No hay cosa tan intangiblemente trágica como un dolor de cabeza. O sea, no hay sangre, huesos rotos, moretes, ni nada a lo que se pueda apuntar. Pero existe. Como el que tengo ahorita que me cierra medio ojo, me baja siete decibeles la voz y me quita el resto de dulzura que me queda.
Y quiero que pare el mundo, que mis hijos se vuelvan adultos serios y callados y mi marido me consienta cual geisha masculino. Sí pues. Resulta que sigo siendo mamá de dos niños pequeños que requieren mi atención, que tengo cosas qué hacer y que no me puedo quedar tirada en la cama, con una toalla húmeda sobre la frente.
Y no está del todo mal.
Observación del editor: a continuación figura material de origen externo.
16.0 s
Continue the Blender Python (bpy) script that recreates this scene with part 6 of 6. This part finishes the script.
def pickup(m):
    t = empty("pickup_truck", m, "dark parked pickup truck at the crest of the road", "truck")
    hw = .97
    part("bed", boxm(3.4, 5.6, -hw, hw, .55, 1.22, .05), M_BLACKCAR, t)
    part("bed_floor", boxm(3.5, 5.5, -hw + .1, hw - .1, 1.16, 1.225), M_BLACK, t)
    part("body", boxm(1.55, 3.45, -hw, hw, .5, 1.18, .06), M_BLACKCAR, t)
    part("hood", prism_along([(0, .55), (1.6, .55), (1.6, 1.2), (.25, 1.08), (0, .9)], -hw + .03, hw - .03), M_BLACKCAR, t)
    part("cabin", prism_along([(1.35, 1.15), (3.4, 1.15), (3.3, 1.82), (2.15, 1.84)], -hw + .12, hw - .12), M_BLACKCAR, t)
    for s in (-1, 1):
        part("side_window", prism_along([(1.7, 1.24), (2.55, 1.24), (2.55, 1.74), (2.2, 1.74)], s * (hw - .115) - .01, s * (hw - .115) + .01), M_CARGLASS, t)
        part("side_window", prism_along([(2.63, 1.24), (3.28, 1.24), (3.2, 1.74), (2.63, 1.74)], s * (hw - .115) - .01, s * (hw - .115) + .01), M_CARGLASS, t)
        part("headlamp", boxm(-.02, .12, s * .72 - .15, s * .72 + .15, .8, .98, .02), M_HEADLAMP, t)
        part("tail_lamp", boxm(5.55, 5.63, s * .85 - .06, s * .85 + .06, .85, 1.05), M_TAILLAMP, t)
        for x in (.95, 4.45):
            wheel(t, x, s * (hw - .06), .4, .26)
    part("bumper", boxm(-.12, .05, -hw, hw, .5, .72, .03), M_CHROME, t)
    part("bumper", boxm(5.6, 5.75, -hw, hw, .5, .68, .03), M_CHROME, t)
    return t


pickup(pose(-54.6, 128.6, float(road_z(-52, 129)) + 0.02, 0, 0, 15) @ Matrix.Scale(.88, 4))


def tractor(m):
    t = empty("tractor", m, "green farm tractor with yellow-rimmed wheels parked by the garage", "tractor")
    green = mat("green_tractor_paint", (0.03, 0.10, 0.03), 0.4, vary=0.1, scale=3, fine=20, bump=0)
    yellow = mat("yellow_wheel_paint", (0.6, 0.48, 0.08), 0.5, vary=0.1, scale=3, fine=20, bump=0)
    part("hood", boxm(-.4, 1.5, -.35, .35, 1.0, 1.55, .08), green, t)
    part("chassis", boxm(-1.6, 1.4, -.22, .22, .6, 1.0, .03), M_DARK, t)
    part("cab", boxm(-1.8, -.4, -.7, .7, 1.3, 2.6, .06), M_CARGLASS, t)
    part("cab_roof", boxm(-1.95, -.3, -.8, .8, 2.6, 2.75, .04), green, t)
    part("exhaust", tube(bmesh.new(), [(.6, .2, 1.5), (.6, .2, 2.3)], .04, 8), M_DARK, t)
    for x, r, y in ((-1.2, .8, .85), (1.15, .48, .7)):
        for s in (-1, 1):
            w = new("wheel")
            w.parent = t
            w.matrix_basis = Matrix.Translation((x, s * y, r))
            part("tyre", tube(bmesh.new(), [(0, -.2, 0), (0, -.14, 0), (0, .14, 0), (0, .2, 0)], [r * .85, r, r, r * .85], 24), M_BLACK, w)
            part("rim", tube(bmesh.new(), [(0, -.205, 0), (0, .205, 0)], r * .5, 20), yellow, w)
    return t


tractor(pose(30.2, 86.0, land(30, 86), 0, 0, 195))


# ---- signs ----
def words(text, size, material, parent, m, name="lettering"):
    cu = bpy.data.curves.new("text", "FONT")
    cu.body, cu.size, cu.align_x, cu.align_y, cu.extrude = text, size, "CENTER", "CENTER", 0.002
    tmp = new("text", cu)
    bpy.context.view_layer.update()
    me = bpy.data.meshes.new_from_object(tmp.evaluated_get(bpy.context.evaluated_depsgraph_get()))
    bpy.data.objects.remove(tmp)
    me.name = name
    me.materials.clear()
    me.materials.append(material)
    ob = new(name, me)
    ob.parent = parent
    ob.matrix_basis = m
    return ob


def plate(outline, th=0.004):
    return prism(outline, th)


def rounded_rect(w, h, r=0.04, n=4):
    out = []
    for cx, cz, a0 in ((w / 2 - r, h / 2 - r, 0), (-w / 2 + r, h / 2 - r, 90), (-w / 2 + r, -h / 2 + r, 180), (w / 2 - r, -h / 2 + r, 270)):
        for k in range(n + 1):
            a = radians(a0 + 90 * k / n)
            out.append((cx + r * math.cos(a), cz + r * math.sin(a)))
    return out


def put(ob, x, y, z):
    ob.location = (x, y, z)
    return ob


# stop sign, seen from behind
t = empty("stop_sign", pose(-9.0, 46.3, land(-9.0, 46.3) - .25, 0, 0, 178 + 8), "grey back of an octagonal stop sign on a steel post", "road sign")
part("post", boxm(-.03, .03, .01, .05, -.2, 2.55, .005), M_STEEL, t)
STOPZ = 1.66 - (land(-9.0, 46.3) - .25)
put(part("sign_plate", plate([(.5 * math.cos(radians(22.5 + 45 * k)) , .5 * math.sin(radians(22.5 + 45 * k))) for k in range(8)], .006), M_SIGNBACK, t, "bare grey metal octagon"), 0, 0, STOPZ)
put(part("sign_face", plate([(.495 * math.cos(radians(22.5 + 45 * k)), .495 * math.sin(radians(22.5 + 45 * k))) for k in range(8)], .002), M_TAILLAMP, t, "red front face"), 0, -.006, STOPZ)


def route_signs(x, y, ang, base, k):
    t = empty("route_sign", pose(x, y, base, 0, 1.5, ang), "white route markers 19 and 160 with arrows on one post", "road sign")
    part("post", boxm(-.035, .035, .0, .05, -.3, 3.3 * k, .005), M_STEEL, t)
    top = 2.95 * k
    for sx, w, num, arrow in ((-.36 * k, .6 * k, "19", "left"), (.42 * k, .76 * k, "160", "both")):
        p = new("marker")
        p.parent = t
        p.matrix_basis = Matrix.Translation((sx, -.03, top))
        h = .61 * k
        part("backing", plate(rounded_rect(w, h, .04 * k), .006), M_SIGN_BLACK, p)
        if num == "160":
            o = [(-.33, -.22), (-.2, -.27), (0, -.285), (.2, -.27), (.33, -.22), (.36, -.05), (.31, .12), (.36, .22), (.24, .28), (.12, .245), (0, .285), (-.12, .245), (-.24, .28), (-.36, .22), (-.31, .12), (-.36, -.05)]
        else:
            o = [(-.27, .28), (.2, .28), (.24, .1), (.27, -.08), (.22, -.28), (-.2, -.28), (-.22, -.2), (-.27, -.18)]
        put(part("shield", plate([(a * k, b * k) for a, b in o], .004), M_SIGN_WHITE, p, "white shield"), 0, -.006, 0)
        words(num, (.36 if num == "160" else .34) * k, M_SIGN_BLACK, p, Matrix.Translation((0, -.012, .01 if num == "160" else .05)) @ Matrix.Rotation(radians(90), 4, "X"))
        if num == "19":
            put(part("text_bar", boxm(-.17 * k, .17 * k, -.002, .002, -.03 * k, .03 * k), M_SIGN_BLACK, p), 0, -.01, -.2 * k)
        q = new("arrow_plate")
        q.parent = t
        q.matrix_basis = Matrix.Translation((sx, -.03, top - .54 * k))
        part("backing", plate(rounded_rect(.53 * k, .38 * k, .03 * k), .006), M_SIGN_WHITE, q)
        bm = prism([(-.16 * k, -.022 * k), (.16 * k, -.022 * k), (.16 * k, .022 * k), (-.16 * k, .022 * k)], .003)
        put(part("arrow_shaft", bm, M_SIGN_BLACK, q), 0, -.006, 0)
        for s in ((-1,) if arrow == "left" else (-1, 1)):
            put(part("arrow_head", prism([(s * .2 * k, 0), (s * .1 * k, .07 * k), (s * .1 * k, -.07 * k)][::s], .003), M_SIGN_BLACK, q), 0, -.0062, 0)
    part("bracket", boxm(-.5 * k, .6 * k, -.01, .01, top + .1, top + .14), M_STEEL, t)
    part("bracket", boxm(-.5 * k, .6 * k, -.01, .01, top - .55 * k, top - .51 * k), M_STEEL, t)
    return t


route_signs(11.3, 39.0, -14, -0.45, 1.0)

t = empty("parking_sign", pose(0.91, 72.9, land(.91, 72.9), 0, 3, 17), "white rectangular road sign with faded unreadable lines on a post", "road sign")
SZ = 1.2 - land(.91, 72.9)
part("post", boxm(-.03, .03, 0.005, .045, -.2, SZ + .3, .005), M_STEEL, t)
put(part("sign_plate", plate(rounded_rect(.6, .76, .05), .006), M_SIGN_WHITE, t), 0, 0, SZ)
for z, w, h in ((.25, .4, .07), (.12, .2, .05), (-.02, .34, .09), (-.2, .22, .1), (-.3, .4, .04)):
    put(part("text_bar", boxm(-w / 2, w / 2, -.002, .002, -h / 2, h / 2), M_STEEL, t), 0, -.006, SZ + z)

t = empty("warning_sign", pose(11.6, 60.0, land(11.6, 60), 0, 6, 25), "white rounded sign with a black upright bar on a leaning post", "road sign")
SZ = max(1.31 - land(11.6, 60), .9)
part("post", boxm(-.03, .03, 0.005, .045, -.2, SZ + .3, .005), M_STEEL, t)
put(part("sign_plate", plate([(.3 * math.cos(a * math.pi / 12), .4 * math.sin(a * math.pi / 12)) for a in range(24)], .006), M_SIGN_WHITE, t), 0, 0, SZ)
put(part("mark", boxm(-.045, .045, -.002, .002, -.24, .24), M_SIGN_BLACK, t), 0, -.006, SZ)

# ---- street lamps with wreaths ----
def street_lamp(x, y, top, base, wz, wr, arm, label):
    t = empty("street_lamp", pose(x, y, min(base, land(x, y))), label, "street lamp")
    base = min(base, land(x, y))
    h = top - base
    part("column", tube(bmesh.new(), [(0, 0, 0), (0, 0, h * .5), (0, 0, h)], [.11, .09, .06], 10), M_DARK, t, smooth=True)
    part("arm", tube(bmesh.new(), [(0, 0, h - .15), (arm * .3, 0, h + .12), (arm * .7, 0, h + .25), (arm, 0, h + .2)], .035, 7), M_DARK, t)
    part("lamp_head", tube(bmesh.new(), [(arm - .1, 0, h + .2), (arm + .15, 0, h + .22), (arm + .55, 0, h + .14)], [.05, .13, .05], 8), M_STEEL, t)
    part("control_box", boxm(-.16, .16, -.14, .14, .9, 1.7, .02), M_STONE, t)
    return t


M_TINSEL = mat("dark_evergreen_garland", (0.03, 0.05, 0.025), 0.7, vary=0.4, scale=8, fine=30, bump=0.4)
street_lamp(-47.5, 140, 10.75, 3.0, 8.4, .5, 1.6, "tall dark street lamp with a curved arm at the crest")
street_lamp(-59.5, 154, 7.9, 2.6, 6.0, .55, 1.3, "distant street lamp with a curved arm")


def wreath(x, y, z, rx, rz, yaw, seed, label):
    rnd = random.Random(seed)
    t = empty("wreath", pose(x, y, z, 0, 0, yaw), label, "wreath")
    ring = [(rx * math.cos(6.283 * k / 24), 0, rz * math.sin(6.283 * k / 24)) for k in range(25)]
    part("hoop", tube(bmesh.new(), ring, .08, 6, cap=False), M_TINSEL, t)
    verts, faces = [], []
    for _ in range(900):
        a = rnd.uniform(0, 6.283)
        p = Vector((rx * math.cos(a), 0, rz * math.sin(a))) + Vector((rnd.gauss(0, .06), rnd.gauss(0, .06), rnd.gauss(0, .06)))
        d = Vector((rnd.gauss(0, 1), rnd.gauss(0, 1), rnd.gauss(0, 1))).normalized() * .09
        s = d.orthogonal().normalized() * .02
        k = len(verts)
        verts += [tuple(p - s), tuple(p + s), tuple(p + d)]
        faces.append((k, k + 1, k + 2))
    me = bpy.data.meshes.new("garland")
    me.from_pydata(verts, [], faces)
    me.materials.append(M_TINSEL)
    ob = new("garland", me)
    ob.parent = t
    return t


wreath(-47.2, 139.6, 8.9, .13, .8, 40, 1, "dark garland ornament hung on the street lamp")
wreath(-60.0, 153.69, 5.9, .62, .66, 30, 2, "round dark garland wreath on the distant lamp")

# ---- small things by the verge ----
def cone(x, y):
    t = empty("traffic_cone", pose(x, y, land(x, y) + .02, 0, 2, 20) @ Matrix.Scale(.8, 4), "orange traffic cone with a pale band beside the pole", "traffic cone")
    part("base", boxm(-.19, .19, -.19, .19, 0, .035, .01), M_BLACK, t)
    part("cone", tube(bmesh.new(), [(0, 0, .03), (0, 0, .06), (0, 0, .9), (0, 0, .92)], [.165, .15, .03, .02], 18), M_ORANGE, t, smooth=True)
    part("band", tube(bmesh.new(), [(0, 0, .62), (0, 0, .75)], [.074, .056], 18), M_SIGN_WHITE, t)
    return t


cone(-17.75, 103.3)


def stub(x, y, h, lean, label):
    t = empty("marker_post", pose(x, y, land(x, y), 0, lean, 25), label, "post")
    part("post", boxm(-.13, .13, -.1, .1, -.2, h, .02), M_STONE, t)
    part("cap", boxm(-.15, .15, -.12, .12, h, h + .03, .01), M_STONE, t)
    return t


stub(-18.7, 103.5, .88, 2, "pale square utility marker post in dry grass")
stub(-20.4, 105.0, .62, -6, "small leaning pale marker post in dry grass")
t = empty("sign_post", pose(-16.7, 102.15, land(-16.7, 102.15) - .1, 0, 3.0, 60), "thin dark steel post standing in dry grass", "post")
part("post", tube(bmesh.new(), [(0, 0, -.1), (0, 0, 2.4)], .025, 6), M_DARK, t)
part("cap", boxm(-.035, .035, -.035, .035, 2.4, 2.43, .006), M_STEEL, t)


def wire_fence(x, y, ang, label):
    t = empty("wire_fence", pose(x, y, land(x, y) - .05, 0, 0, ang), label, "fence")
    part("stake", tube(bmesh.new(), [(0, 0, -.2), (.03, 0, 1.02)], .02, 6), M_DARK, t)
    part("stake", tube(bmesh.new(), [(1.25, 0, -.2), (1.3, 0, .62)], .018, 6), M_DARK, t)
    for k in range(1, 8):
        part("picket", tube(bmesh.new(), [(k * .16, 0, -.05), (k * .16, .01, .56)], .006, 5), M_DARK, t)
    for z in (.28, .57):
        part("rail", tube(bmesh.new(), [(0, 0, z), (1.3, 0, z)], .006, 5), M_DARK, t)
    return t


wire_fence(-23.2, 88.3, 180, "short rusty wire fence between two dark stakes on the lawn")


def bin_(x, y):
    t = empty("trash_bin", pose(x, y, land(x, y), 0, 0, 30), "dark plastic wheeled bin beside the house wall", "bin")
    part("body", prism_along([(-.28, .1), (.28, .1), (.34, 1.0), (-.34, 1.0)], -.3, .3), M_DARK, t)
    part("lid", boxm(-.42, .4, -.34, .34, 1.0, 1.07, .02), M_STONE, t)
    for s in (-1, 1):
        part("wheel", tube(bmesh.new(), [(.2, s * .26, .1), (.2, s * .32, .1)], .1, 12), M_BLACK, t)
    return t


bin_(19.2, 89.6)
Mi papá decía que el dolor está en la mente y que uno simplemente no le tiene qué hacer caso. Nunca palabras más ciertas. Porque los receptores nerviosos estarán en la piel, pero son las neuronas las que le dicen a uno que algo dolió. Lo más simpático es que no existen receptores EN la cabeza y que el dolor que sentimos todavía no se explica a ciencia cierta.
Yo no puedo dejar tirada mi vida por un simple dolor. Mejor dicho, puedo, pero qué hueva. Lo que sí es que puedo sacar un poquito de cariñitos extras.